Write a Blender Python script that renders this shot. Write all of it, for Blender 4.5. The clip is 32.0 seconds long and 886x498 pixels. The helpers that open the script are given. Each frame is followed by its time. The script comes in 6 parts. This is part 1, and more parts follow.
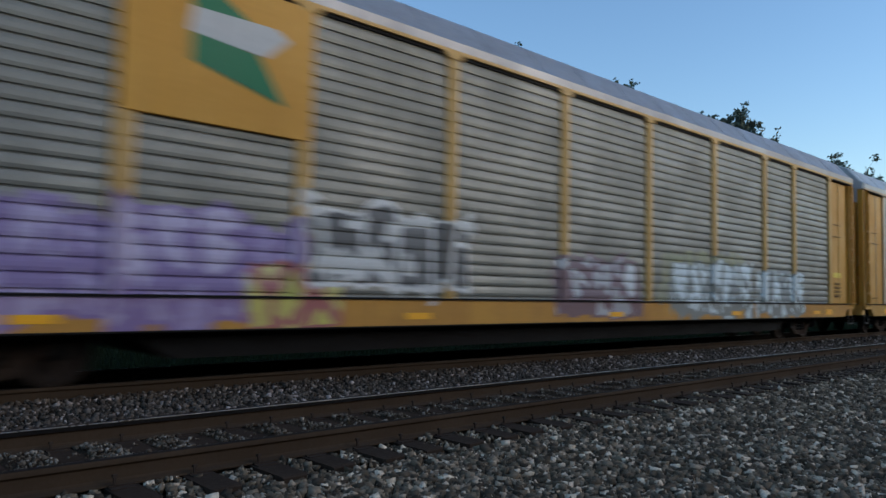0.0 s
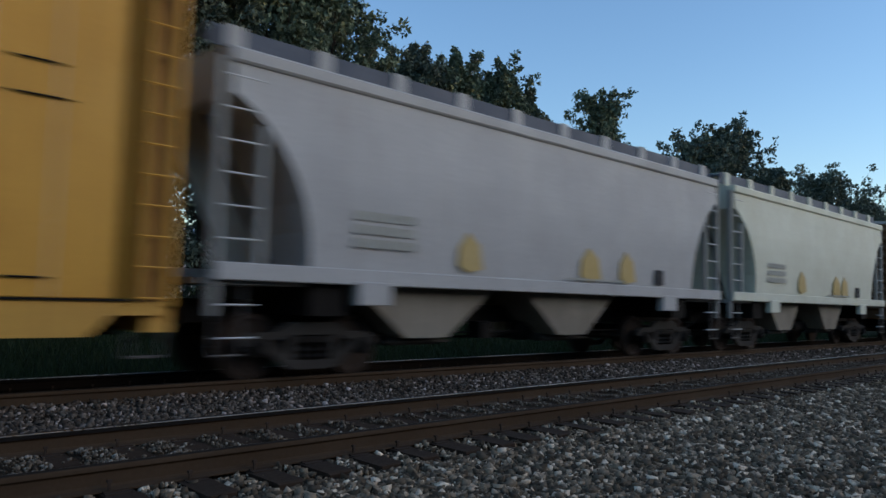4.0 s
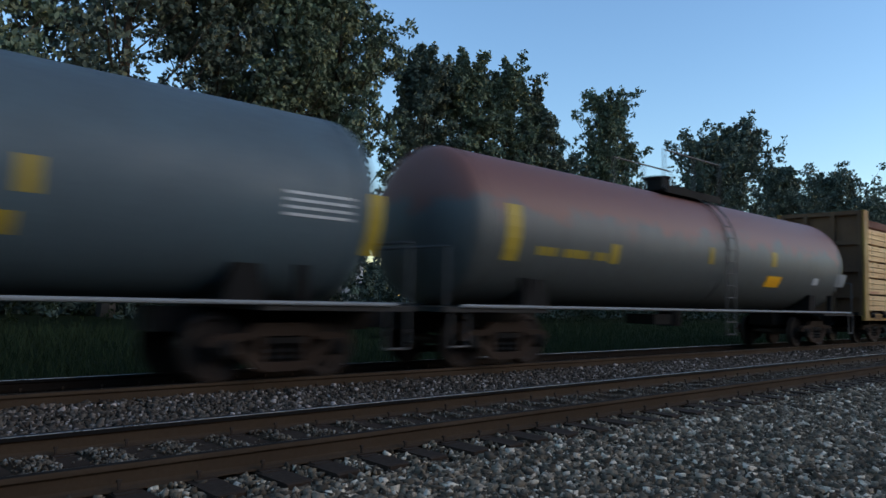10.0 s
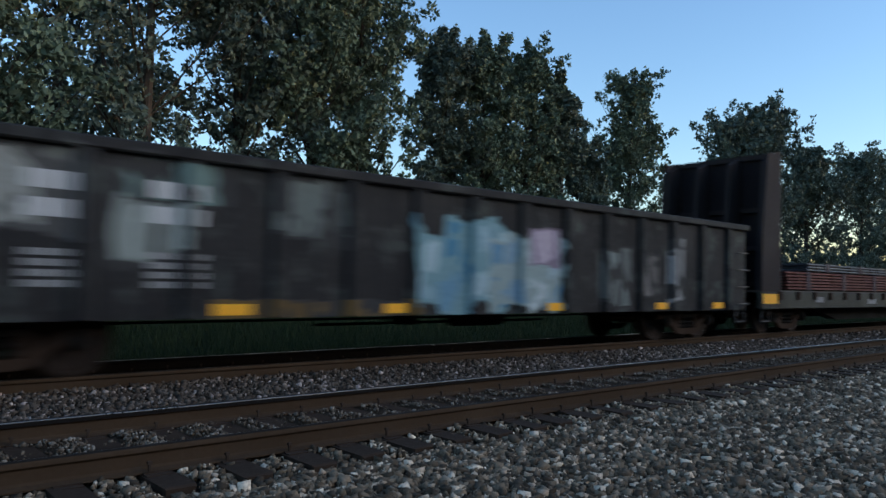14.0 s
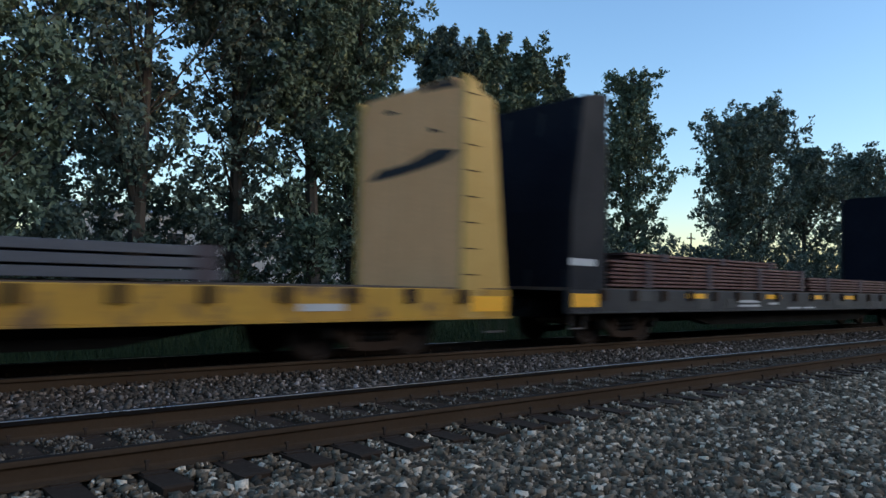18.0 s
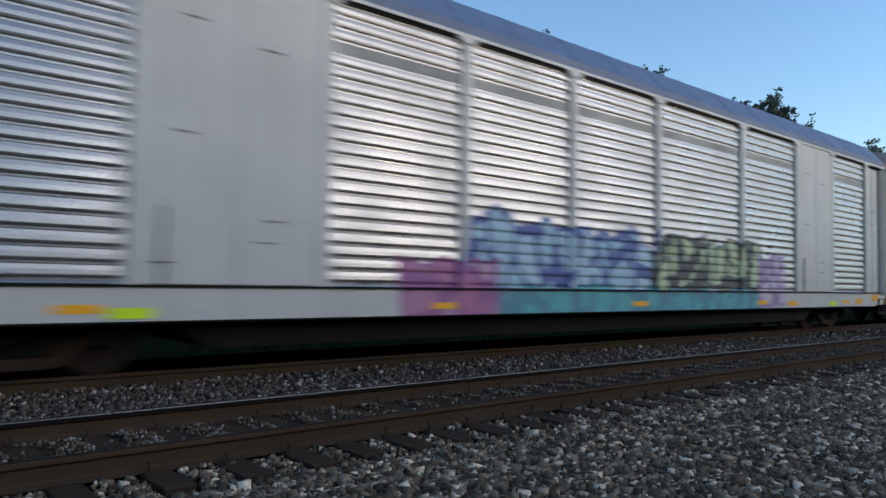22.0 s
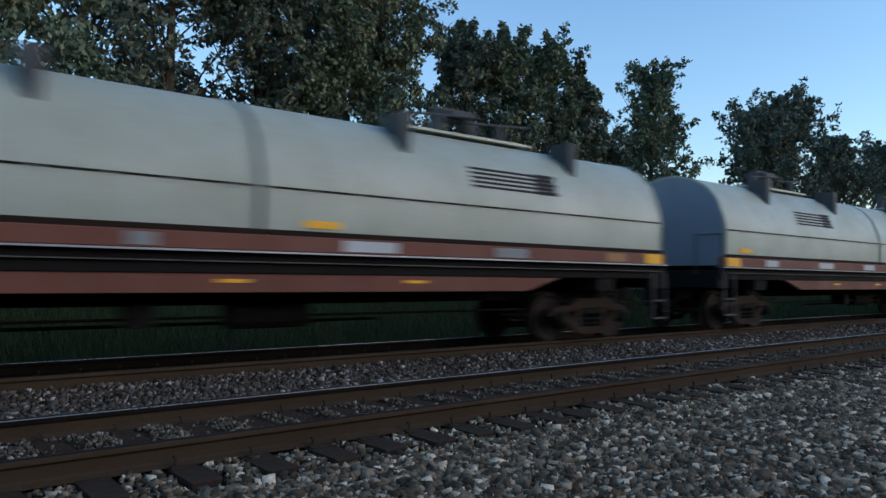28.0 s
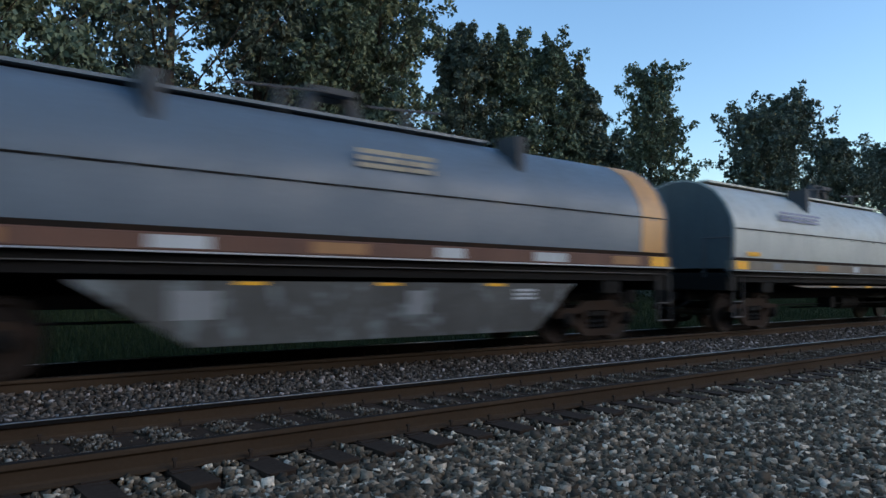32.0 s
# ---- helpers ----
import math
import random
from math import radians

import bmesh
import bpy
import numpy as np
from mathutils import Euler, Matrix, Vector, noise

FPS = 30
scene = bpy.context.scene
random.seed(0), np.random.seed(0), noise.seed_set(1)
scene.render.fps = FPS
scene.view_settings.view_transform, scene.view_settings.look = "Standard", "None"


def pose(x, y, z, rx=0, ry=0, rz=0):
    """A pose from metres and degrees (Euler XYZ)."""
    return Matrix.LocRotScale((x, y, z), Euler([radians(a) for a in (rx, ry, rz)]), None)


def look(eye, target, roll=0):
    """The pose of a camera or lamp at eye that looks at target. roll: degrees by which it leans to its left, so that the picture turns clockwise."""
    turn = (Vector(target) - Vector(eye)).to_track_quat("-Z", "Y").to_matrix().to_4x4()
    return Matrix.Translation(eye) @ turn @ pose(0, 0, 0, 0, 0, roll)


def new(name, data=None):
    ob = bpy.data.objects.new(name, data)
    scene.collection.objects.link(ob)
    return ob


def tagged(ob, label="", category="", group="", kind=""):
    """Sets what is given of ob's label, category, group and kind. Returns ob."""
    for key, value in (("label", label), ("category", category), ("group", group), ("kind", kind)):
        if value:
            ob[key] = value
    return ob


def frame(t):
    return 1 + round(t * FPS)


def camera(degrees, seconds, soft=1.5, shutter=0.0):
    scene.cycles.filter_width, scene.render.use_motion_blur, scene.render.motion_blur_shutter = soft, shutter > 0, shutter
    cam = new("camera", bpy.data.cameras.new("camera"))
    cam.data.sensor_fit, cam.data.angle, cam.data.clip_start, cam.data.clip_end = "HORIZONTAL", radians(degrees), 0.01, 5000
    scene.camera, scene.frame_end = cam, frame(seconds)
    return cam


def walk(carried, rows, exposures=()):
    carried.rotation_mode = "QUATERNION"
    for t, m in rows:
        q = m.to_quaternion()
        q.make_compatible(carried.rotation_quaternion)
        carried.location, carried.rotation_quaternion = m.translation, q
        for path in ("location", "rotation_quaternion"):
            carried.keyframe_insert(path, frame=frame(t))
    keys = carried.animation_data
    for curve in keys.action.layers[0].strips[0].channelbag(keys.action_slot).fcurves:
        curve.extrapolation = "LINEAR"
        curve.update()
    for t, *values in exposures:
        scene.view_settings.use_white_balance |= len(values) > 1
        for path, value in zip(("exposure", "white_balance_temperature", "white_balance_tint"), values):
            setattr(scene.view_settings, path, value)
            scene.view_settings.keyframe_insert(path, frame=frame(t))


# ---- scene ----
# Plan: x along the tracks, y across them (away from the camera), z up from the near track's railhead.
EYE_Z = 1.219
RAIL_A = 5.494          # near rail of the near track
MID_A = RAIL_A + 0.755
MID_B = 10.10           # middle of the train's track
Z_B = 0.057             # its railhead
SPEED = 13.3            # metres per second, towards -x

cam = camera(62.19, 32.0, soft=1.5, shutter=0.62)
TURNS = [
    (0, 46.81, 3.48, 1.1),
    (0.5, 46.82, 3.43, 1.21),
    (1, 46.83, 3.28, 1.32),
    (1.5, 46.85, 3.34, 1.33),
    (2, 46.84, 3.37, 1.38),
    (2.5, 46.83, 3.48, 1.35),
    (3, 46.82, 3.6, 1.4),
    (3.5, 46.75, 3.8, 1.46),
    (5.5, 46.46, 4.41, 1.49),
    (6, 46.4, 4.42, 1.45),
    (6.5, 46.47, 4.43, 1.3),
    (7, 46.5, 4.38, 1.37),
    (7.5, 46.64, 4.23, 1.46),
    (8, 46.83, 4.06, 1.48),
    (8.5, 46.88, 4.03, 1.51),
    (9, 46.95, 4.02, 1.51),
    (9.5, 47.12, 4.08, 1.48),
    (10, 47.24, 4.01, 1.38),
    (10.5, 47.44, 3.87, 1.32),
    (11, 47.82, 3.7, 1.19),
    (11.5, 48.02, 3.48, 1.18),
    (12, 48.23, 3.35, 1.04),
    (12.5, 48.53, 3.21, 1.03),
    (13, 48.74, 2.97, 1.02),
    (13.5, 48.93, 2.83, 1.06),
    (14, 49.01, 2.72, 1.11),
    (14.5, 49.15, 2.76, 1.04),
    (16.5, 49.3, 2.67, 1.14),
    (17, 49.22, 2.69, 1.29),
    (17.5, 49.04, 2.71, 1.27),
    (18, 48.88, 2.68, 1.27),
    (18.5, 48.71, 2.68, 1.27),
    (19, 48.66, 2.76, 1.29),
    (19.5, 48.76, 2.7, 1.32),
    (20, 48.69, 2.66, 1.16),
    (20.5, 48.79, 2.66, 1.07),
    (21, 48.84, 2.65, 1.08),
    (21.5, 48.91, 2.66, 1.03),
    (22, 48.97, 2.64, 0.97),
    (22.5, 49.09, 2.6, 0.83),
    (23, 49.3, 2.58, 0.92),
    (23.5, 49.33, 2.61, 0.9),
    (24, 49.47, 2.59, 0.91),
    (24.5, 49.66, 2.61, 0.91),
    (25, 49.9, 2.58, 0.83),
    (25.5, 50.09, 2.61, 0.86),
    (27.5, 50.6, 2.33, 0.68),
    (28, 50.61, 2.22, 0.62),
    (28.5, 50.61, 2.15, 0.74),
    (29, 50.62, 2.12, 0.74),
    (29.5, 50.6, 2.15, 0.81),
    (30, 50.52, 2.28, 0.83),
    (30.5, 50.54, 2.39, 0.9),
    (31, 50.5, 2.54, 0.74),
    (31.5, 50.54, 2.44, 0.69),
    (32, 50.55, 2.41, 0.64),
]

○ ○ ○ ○

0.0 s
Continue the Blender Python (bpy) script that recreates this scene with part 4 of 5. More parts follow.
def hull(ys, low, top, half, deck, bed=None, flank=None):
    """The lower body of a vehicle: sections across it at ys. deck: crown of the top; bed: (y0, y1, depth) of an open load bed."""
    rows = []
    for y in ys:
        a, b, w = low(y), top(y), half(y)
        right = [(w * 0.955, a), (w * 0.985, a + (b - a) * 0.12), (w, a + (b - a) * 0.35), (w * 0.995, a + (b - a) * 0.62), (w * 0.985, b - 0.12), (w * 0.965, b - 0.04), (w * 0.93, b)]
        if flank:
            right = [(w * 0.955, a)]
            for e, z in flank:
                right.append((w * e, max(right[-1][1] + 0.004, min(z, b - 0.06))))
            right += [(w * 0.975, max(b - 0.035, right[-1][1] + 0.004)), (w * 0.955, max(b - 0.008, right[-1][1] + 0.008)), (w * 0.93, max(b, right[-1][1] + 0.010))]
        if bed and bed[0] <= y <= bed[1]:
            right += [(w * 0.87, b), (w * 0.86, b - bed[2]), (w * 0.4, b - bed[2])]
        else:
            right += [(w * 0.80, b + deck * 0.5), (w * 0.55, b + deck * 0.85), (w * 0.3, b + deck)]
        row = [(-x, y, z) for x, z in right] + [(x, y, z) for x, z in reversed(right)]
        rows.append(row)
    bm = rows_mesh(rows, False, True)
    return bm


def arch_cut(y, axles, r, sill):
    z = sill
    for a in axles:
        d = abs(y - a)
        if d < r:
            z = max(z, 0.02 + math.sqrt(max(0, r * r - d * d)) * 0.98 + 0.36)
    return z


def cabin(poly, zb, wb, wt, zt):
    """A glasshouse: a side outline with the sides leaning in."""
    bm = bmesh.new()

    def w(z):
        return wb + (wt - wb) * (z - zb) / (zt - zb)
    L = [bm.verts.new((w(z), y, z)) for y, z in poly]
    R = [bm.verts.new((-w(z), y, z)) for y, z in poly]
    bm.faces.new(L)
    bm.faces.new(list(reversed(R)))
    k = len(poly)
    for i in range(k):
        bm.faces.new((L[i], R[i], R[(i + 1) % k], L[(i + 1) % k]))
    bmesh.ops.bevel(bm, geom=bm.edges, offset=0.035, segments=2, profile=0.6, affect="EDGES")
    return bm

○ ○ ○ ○

__AIM OF THE EXERCISE__:
Only the lines from "Write a Blender" through "radians(degrees), 0.01, 5000" should appear in your output, copied exactly with both end lines, and with no pictures.

__WRITTEN REPLY__:
Write a Blender Python script that renders this shot. Write all of it, for Blender 4.5. The clip is 32.0 seconds long and 886x498 pixels. The helpers that open the script are given. Each frame is followed by its time. The script comes in 6 parts. This is part 1, and more parts follow.
0.0 s
4.0 s
10.0 s
14.0 s
18.0 s
22.0 s
28.0 s
32.0 s
# ---- helpers ----
import math
import random
from math import radians

import bmesh
import bpy
import numpy as np
from mathutils import Euler, Matrix, Vector, noise

FPS = 30
scene = bpy.context.scene
random.seed(0), np.random.seed(0), noise.seed_set(1)
scene.render.fps = FPS
scene.view_settings.view_transform, scene.view_settings.look = "Standard", "None"


def pose(x, y, z, rx=0, ry=0, rz=0):
    """A pose from metres and degrees (Euler XYZ)."""
    return Matrix.LocRotScale((x, y, z), Euler([radians(a) for a in (rx, ry, rz)]), None)


def look(eye, target, roll=0):
    """The pose of a camera or lamp at eye that looks at target. roll: degrees by which it leans to its left, so that the picture turns clockwise."""
    turn = (Vector(target) - Vector(eye)).to_track_quat("-Z", "Y").to_matrix().to_4x4()
    return Matrix.Translation(eye) @ turn @ pose(0, 0, 0, 0, 0, roll)


def new(name, data=None):
    ob = bpy.data.objects.new(name, data)
    scene.collection.objects.link(ob)
    return ob


def tagged(ob, label="", category="", group="", kind=""):
    """Sets what is given of ob's label, category, group and kind. Returns ob."""
    for key, value in (("label", label), ("category", category), ("group", group), ("kind", kind)):
        if value:
            ob[key] = value
    return ob


def frame(t):
    return 1 + round(t * FPS)


def camera(degrees, seconds, soft=1.5, shutter=0.0):
    scene.cycles.filter_width, scene.render.use_motion_blur, scene.render.motion_blur_shutter = soft, shutter > 0, shutter
    cam = new("camera", bpy.data.cameras.new("camera"))
    cam.data.sensor_fit, cam.data.angle, cam.data.clip_start, cam.data.clip_end = "HORIZONTAL", radians(degrees), 0.01, 5000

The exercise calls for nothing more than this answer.